The fact remains that during last two years country has suffered a loss of 2,145 sq km., of dense forests that have turned into non-forests during this period. Since 2017 the offset of this loss is conversion of 1,858 sq km., of non-forests areas to dense forests.
However, a monoculture cannot substitute natural forests in biodiversity or ecological services. Some of these are fast-growing species such as bamboo in the north-eastern region and also rubber and coconut plantations in the southern states. The forest survey of India said it requires more time and resources to identify and classify plantations through ground-truthing.
When this data was first made available in 2013, around 18,065 sq km — more than one third of Punjab’s landmass — of dense forests has become non-forests in the country and nearly half of this — 8,552 sq km — since 2015. Much of this destruction of quality natural forests was compensated by plantations — a total of 10,227 sq km of non-forests became dense forests in successive two-year windows since 2003 and more than half of this — 5,458 sq km — since 2015. Dense forests are defined by canopy cover: over 70 percent is considered very dense and 40-70 percent medium dense. Unlike natural forests, commercial plantations grow rapidly and show up as dense cover in satellite images.
Reconciling such matrix is impossible unless the FSI shares the spatial data. With science becoming so advanced, the government should make its grid data public for open scrutiny and value addition.
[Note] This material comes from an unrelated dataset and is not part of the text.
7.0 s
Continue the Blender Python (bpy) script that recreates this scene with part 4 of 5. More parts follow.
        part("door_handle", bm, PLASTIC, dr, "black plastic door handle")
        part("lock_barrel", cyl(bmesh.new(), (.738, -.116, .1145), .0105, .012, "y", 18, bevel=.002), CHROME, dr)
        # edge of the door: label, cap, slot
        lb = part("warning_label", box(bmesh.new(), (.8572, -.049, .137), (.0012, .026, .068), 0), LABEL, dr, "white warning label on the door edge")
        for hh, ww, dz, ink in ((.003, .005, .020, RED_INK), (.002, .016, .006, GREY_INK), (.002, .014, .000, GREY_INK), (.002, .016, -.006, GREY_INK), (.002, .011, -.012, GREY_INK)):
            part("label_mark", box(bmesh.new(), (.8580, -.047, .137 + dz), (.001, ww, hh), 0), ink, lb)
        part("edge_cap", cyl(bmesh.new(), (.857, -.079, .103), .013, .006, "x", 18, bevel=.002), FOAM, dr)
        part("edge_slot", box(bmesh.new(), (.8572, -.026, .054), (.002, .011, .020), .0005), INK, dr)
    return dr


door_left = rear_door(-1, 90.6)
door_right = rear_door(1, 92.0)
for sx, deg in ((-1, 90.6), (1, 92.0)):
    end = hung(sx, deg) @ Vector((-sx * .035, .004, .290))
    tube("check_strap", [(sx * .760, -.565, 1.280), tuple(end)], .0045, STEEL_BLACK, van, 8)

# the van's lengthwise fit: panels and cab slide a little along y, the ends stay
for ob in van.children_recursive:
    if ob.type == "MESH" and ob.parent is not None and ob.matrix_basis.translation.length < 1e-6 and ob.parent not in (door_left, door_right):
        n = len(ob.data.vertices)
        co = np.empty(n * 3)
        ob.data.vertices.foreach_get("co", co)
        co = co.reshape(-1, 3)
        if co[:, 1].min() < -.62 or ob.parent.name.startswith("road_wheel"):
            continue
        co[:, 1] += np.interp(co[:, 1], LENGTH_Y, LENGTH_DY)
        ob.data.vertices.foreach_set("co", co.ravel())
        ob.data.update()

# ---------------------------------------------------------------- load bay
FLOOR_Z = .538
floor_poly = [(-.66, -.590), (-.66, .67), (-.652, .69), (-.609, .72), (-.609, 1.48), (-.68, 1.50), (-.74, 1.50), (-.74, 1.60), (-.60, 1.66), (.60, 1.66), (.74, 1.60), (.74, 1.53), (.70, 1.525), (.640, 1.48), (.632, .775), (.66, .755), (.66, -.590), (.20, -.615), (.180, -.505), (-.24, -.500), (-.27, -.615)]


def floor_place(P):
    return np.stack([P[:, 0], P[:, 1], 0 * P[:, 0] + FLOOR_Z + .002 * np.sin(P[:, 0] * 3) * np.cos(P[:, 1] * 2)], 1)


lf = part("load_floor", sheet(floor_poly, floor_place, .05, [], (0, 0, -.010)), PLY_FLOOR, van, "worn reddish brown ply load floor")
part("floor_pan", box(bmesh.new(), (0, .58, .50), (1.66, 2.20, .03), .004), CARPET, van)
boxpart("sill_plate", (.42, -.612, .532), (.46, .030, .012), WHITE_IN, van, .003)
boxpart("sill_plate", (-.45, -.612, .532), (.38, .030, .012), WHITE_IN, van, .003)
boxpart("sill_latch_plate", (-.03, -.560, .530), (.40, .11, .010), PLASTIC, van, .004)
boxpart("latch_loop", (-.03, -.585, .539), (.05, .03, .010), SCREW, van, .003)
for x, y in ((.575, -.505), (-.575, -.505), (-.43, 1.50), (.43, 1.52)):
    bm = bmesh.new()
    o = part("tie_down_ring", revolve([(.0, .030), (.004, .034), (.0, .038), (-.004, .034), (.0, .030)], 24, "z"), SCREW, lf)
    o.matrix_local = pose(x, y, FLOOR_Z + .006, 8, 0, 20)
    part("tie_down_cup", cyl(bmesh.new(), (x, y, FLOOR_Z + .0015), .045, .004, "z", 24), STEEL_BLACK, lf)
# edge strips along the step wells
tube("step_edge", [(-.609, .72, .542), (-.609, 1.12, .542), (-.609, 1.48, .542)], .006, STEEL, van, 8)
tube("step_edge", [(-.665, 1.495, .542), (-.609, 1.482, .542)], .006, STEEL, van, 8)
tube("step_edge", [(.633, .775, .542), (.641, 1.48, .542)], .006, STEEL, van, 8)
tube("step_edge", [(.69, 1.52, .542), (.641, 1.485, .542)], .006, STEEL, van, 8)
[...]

Anyone can access the forest data for a nominal fee. The access should be made free in the future. The FSI does not share raw data unless it is a collaborative research with the FSI. The ISFR 2019 data underlines the scale of forest loss on what is forest land on government records. The report has identified 7,28,520 sq km as recorded forest area in the country. Of this, 2,15,084 sq km — nearly 30 percent — recorded no forest cover.
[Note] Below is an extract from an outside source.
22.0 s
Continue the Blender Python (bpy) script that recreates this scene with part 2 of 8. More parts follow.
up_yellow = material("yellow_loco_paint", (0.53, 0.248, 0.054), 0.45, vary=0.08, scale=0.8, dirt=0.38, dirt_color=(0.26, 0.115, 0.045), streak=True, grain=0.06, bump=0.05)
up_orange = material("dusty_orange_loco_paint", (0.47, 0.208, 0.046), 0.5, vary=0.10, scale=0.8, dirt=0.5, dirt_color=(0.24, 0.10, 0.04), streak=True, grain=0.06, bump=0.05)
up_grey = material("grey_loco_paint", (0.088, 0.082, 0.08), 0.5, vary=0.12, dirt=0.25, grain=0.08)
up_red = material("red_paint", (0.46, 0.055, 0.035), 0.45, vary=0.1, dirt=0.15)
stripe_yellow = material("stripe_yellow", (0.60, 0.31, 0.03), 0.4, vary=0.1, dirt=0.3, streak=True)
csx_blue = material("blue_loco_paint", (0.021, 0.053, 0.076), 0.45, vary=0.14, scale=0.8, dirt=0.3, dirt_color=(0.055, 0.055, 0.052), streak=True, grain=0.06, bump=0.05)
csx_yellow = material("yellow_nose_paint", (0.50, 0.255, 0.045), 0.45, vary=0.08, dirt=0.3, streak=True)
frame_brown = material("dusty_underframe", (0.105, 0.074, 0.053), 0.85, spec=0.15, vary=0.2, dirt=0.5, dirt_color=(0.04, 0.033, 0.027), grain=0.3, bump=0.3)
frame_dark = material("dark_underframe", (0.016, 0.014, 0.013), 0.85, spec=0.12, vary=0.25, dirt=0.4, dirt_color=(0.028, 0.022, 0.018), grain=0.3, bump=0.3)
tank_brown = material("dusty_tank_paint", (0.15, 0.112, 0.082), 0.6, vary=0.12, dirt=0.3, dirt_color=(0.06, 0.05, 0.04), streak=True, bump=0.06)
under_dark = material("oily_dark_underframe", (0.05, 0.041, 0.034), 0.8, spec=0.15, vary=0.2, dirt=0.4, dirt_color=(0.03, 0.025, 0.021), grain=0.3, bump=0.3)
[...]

It means forestland; the combined area of Tamil Nadu and West Bengal has no forests at all. There has been no recovery since 2017 as forest cover on forest land has shrunk by 330 sq km in the last two years. There is no denial that the gain in forest cover is outside forest land. A proposal to continue with the biennial reports while conducting a more comprehensive study, may be every five years, is in place. There is no decision on that yet. One silver lining in the SFR 2019 is a gain of 301 sq km of dense forest on forestland since 2017. Overall, though, less than 45 percent — only 3,26,546 sq km — of India’s forestland is densely forested.
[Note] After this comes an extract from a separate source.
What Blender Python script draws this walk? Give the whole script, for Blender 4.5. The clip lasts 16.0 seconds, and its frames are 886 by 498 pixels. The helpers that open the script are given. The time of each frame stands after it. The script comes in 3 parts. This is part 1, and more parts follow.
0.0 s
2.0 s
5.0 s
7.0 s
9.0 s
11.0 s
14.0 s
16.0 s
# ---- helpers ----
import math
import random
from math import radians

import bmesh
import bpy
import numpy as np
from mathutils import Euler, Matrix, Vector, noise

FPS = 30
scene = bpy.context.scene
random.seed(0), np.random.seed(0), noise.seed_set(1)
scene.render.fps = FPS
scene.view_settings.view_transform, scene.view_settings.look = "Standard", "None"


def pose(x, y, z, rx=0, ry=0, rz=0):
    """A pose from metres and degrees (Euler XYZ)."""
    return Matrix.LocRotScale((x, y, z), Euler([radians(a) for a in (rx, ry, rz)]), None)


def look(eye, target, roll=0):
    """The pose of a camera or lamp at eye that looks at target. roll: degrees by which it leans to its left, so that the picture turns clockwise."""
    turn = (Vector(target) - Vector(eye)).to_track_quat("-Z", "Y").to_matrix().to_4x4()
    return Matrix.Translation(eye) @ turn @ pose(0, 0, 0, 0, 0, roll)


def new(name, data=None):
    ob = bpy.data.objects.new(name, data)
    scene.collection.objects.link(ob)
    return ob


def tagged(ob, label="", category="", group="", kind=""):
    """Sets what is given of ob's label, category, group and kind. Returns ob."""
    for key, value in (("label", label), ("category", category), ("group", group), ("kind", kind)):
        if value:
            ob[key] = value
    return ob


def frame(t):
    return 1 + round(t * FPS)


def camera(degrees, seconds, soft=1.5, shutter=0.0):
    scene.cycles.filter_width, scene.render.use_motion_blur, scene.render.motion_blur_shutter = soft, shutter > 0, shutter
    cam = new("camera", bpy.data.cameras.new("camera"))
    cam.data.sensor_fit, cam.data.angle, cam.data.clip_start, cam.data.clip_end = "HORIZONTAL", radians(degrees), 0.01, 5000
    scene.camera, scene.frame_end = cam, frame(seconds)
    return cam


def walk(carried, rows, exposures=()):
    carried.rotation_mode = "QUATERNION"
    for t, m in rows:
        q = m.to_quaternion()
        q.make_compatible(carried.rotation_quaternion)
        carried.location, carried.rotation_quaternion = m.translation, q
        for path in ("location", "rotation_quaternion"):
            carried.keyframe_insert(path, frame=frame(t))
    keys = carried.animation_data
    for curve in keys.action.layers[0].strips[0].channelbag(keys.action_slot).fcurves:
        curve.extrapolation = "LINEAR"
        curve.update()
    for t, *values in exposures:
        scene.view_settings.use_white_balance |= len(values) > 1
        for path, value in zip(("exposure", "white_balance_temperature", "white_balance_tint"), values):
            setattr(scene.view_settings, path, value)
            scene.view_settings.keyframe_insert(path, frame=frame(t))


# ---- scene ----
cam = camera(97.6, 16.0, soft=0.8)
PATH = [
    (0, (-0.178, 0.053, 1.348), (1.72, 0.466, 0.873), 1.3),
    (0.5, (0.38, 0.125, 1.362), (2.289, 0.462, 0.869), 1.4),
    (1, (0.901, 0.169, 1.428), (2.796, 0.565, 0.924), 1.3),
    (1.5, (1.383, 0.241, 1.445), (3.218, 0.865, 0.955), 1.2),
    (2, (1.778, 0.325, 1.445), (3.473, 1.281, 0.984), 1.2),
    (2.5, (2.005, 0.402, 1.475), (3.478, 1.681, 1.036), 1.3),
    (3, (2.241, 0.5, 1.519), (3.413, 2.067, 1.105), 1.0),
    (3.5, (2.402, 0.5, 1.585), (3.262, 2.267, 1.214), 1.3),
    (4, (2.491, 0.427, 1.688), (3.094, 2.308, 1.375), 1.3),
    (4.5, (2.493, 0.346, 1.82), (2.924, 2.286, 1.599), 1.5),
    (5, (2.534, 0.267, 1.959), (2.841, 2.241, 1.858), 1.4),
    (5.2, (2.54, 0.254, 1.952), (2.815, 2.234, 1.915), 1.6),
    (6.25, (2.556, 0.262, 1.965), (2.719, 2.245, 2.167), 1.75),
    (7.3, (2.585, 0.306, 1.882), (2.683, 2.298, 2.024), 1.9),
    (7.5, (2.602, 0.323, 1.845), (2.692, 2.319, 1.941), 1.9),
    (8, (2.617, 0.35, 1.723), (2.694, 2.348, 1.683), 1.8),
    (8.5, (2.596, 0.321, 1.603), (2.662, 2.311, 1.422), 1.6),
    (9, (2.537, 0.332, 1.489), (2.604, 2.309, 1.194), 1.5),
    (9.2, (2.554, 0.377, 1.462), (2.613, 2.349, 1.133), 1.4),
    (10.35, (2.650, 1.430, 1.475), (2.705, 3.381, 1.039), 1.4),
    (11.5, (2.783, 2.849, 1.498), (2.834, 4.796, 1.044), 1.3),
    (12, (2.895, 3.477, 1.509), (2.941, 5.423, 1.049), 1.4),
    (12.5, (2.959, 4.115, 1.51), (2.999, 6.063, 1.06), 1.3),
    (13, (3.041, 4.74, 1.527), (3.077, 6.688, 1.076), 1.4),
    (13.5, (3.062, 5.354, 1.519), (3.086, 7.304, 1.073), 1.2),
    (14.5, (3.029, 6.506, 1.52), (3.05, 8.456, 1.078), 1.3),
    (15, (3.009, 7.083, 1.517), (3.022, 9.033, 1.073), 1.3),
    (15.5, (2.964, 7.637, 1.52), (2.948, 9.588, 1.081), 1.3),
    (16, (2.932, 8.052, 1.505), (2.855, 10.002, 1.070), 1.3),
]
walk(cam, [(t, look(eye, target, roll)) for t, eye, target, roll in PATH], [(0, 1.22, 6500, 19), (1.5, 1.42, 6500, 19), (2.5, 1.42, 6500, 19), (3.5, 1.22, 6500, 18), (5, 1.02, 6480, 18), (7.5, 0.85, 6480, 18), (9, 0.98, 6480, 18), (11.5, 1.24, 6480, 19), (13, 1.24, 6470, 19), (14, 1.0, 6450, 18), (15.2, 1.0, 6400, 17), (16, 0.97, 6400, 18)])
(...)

The ISFR says it has registered an increase of 1,212 sq km in tree cover. The 3,976 sq km increase reported in forest cover was largely achieved through a net gain of 3,661 sq km of open forests in non-forest areas since 2017. The previous report that was released in 2017 had claimed a gain of 6,778 sq km in forest cover and 1,243 sq km in tree cover over 2015.
India becoming one among the countries in the world whose forests cover is increasing appears very encouraging as it amounts to finding country on the right track to achieve its Paris Agreement commitment of 2.5-3 billion carbon sinks.
There has been a slight decrease in North East states, but this is where jhum cultivation is conducted. As far as the North-East is concerned, it is pointed out that over 60 per cent of the region is covered in forest, so this decrease is marginal. Tree cover, meanwhile has been increasing. Maharashtra has had the highest increase in tree cover and a large part of that is due to horticulture. Every year, a crore of new saplings are planted — of mangoes, pomegranates and other fruits. So in 18 years, the cover has increased by 18 crore trees.
Even states like Rajasthan where water paucity is big concern has shown a healthy increase in tree cover. In tribal districts of the country, the total forest cover is 4,22,351 sq km — 37.54 percent of the geographical area of these districts. The current assessment shows a decrease of 741 sq km of forest cover within the Recorded Forest Area in the tribal districts but an increase of 1,922 sq km outside. Mangrove cover in the country has increased by 54 sq km (1.10 percent) as compared to the previous assessment. Total bamboo bearing area of the country is estimated as 1,60,037 sq km. There is an increase of 3,229 sq km in bamboo bearing area.
The increase of the bamboo bearing area is significant. This has happened because bamboo was reclassified as grass. It could be cut and then replanted. That is why there has been an increase. Forest cover across 140 hill districts in the country has shown an increase of 544 sq km taking the total hill cover to is 2,84,006 sq km, which is 40.30 percent of the total geographical area of these districts.